We are approaching the final element of the "Python - Data Analysis" module: the workshop. We will take on the role of an analyst in a newly established online bookmaker site. Our task is to obtain hockey league results from publicly available sources and then determine initial betting odds, which will be updated as new data comes in.

To structure the work on the project, we divided it into the following stages:
*   **Data Download** - in this step, we will download data from the [Scrape This Site](https://www.scrapethissite.com/pages/forms/) website (notebook `01_DataDownload`),
*   **Data Processing** - we will parse HTML pages and prepare the data for analysis (notebook `02_DataProcessing`),
*   **Data Analysis** - we will conduct exploratory data analysis to familiarize ourselves with its characteristics (notebook `03_DataAnalysis`),
*   **Recommendations** - we will formulate initial betting odds and discuss possible ways to further improve our process (notebook `04_BusinessRecommendations`).

Required Libraries
==================

During this workshop, we will mainly work with the following libraries:
1.  **Selenium** - to download information about currently existing job offers,
2.  **BeautifulSoup** - to process unstructured data (HTML code) into tabular data (DataSet),
3.  **Pandas** - to perform data transformations,
4.  **Matplotlib** - to present results.

What to review before the Workshop
----------------------------------

The workshop will build on knowledge from the entire course. However, some things are worth reviewing. These include:
*   Downloading page code using Selenium and saving this code to a file.
*   Reading the saved file from the disk.
*   Searching folders (the glob module covered during Python classes).
*   Iterating over data structures (lists, dictionaries, etc.).
*   Finding elements in the page code using BeautifulSoup.

Project Structure
=================

To facilitate work during the workshop, we will adopt certain assumptions about the project structure. Working with the same structure will avoid additional work when sharing the solution.

data
----

This folder will contain all the data you generate during the task.

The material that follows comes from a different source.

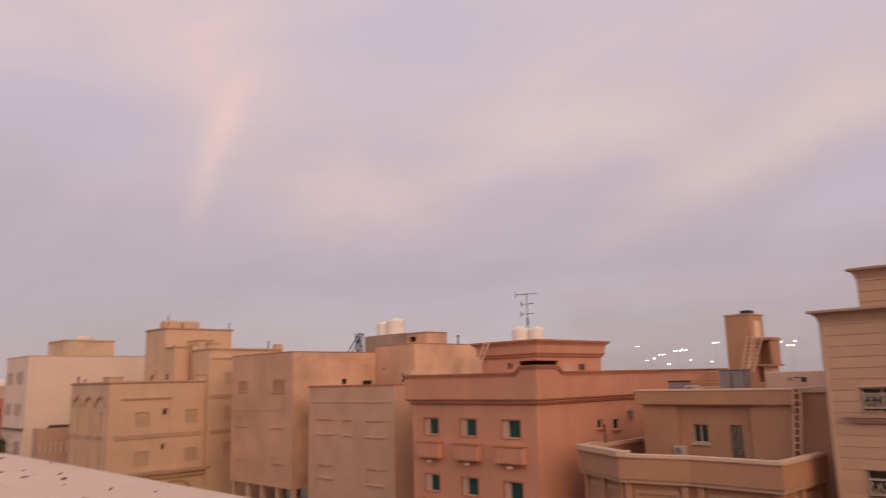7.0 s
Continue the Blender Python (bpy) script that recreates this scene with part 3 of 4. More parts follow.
def scrap():
    t = thing("scrap_heap", "tangle of dark bars beside a roof shed", "scrap")
    rng = random.Random(9)
    for i in range(9):
        a = Vector((-64.6 + rng.uniform(0, 1.6), 49.6, 15.1))
        b = a + Vector((rng.uniform(-0.6, 0.8), rng.uniform(-0.2, 0.2), rng.uniform(2.4, 3.3)))
        part("bar", cyl(B(), a, b, 0.05, seg=6), M_DARKFRAME, t)


scrap()


def vent_pipe(x, y, z, hh, r=0.06):
    t = thing("vent_pipe", "thin dark vent pipe standing on a roof edge", "vent pipe", "roof vent pipes")
    part("pipe", cyl(B(), (x, y, z), (x, y, z + hh), r, seg=8), M_DARKFRAME, t)
    part("cap", lathe(B(), x, y, [(0, z + hh), (r * 1.8, z + hh), (r * 1.5, z + hh + 0.12), (0, z + hh + 0.14)], 8), M_DARKFRAME, t)


vent_pipe(-53.15, 53.7, 16.64, 0.75, 0.07)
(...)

### data/raw (source data)

Here we will place raw `.html` files downloaded from the site. These will be unprocessed files, with no additional handling - in other words, a clean copy of the HTML.

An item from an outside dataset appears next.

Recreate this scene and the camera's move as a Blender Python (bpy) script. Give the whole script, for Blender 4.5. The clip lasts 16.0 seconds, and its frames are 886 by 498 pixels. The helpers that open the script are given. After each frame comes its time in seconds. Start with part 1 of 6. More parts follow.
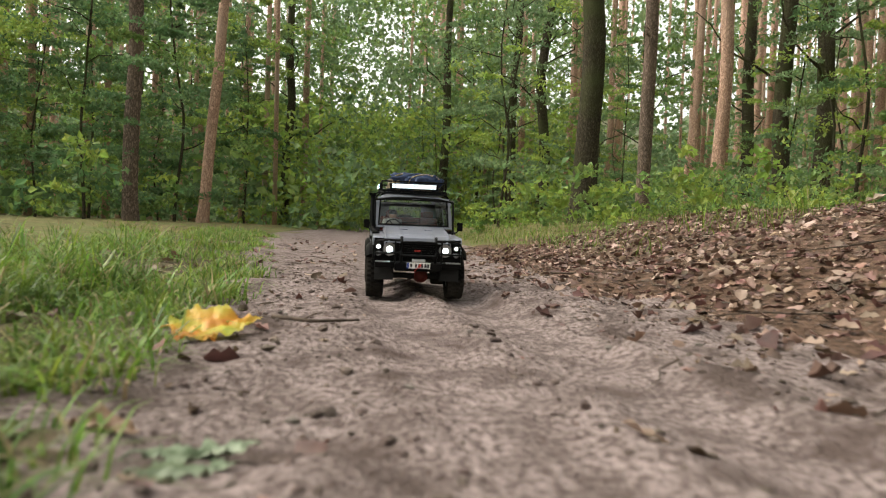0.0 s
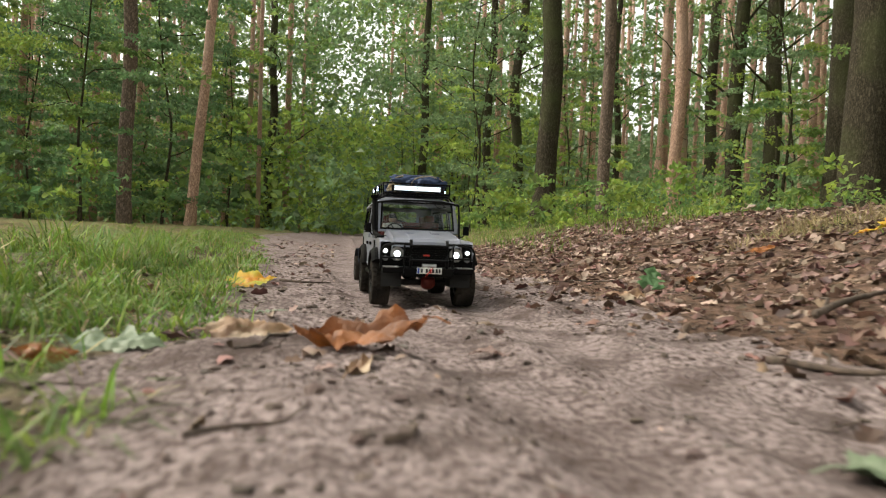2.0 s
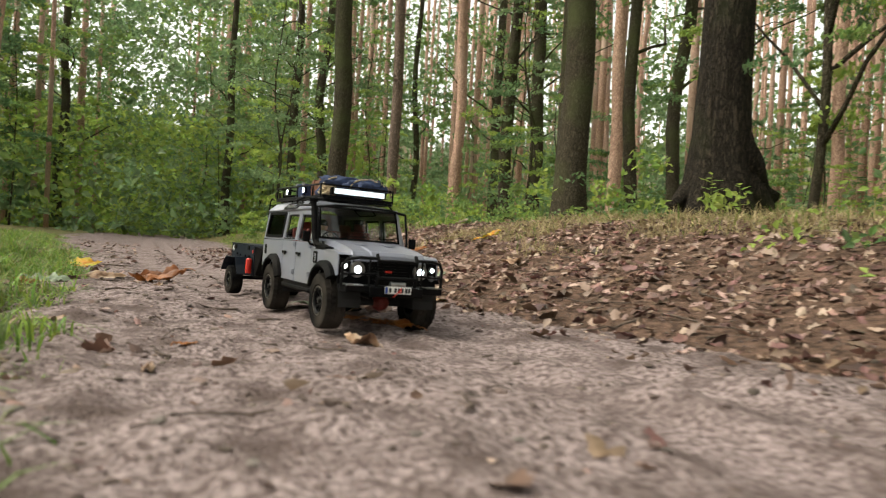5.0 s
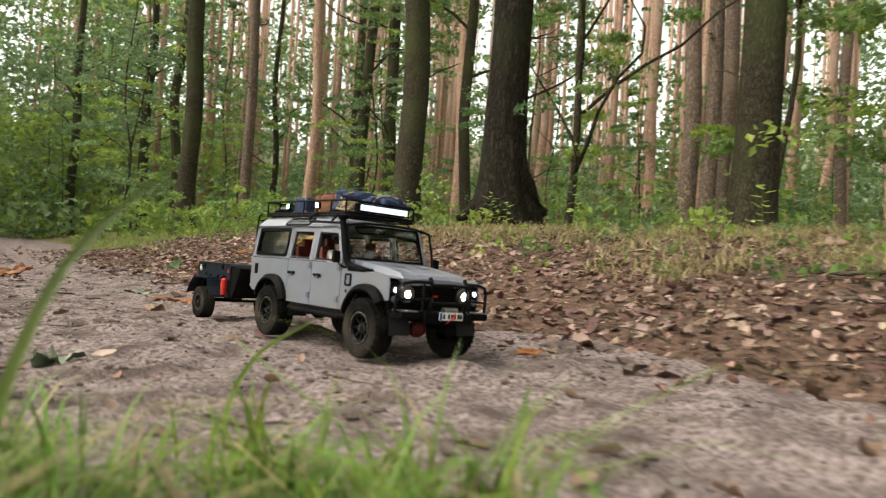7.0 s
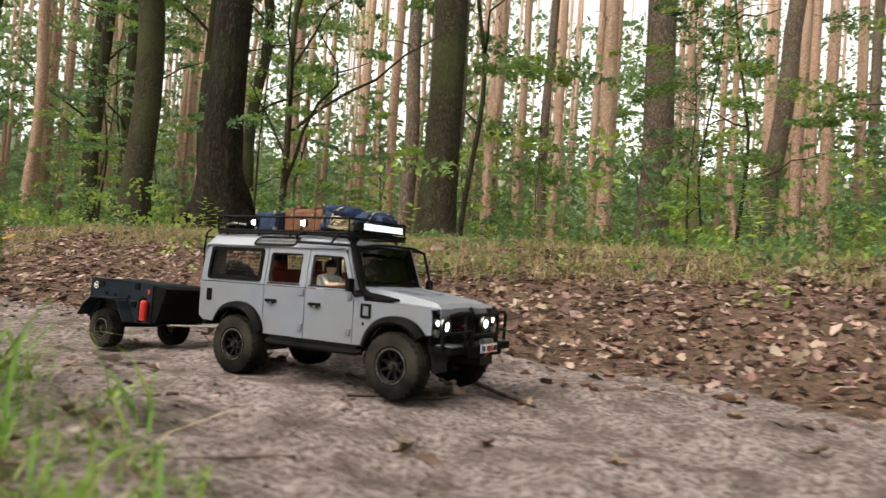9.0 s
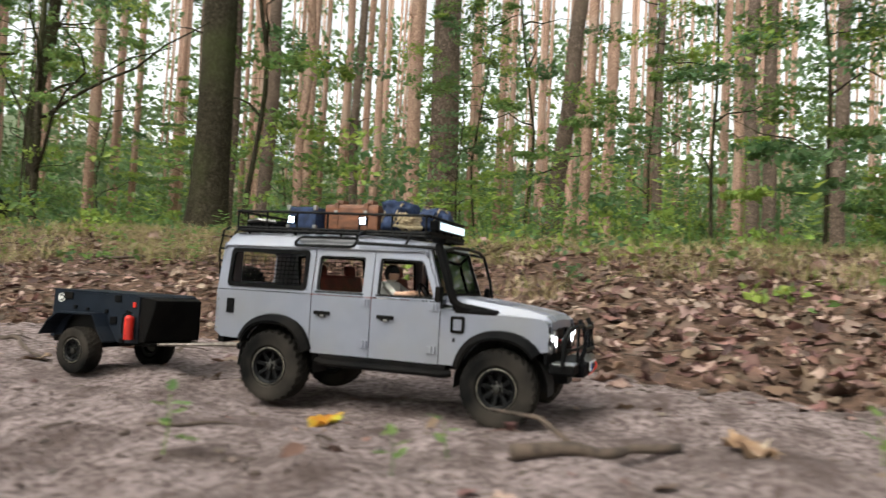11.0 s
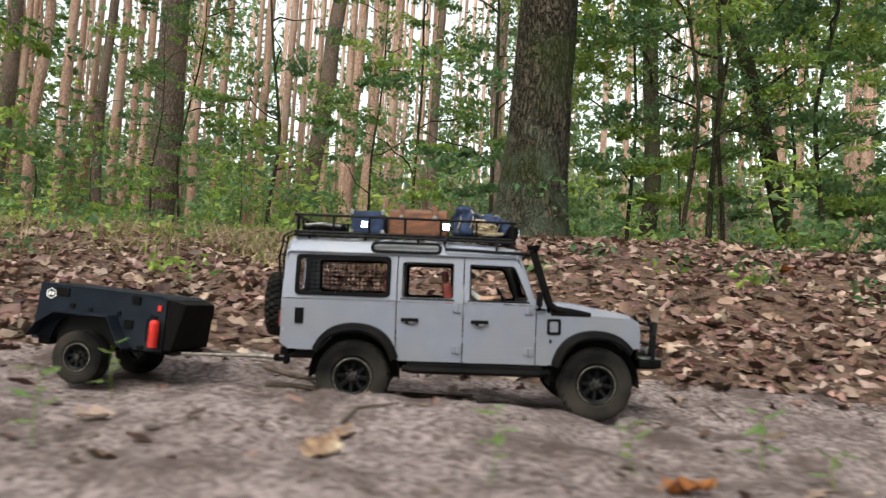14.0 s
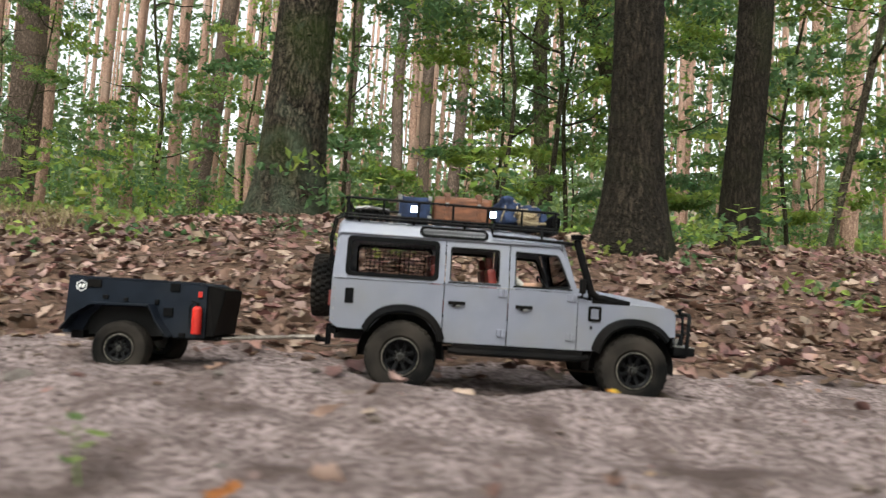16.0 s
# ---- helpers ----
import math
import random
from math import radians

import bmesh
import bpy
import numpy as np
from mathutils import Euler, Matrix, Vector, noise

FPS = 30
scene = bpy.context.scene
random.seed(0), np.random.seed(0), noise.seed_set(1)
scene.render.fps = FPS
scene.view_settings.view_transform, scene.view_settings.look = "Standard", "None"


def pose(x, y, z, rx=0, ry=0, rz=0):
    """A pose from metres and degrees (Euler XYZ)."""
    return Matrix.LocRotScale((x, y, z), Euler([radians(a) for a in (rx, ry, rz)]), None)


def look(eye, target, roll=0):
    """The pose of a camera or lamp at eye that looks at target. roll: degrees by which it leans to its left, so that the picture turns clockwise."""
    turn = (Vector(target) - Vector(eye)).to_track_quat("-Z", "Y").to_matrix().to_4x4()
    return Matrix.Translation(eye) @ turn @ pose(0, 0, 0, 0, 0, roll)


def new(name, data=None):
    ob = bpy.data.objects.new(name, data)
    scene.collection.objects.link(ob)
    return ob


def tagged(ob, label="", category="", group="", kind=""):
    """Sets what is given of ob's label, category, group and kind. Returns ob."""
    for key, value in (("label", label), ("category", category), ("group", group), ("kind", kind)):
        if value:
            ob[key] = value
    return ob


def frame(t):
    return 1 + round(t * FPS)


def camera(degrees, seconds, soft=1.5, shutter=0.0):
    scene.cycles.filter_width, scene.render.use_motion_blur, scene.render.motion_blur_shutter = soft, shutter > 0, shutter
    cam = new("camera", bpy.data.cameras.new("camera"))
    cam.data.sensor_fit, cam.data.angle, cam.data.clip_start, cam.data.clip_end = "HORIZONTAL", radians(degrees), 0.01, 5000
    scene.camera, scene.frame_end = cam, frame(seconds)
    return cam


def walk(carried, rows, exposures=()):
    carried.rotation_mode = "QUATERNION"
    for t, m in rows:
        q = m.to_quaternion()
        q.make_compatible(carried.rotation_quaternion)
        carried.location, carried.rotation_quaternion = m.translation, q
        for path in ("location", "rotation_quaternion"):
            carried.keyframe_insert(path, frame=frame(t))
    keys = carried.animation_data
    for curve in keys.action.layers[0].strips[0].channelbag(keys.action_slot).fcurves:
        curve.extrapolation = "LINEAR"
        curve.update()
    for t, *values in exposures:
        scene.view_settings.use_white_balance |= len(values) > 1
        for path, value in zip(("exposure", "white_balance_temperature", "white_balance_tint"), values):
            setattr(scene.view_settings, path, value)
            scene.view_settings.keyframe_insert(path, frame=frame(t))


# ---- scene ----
cam = camera(64.54, 16.0, soft=1.0, shutter=0.4)
cam.data.dof.use_dof = True
cam.data.dof.focus_distance, cam.data.dof.aperture_fstop = 3.0, 6.3


def facing(yaw, pitch, roll):
    """The camera's turn: yaw clockwise from +y, pitch upwards, roll to its left, in degrees."""
    return pose(0, 0, 0, 0, 0, -yaw) @ pose(0, 0, 0, 90 + pitch) @ pose(0, 0, 0, 0, 0, roll)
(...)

> Aside from the project context, source files often come in the form of Excel files that are easy to manually modify. Best practice suggests that source files should be non-editable; that is, all changes should be in scripts to later replicate the work.

### data/interim (temporary data)

Here we will place the result of parsing data from the **raw** folder into a `json` list. Only data from this folder will be forwarded for further processing/transformation.

### data/processed (output data)

This folder will contain output data - cleaned, ready for further analysis. In the context of the workshop, we will base our conclusions and recommendations on this data.

drivers
-------

Required drivers for using Selenium

notebooks
---------

Here we will place all the notebooks created during the workshop. Their naming should follow the format <step>-<description>.ipynb, so that the order of steps will be known when trying to recreate the workshop.

venv (optional)
---------------

A folder containing a virtual Python environment with only the packages needed for it to work correctly. Instructions for creating this are additionally described in the materials after the session.

Additional Comment
------------------

The presented structure is called cookiecutter for Data Science, but to avoid additional confusion, it has been simplified for workshop purposes. More information about this approach can be found [here](https://cookiecutter-data-science.drivendata.org/).

Task Structure
==============

After reading this document, download the zip file available on LMS. Start your work with the notebook "01\_DataDownload.ipynb". It describes the process step by step on how to approach and solve this workshop.

### Note

This task only simulates and presents an example process of how to approach such a formulated problem.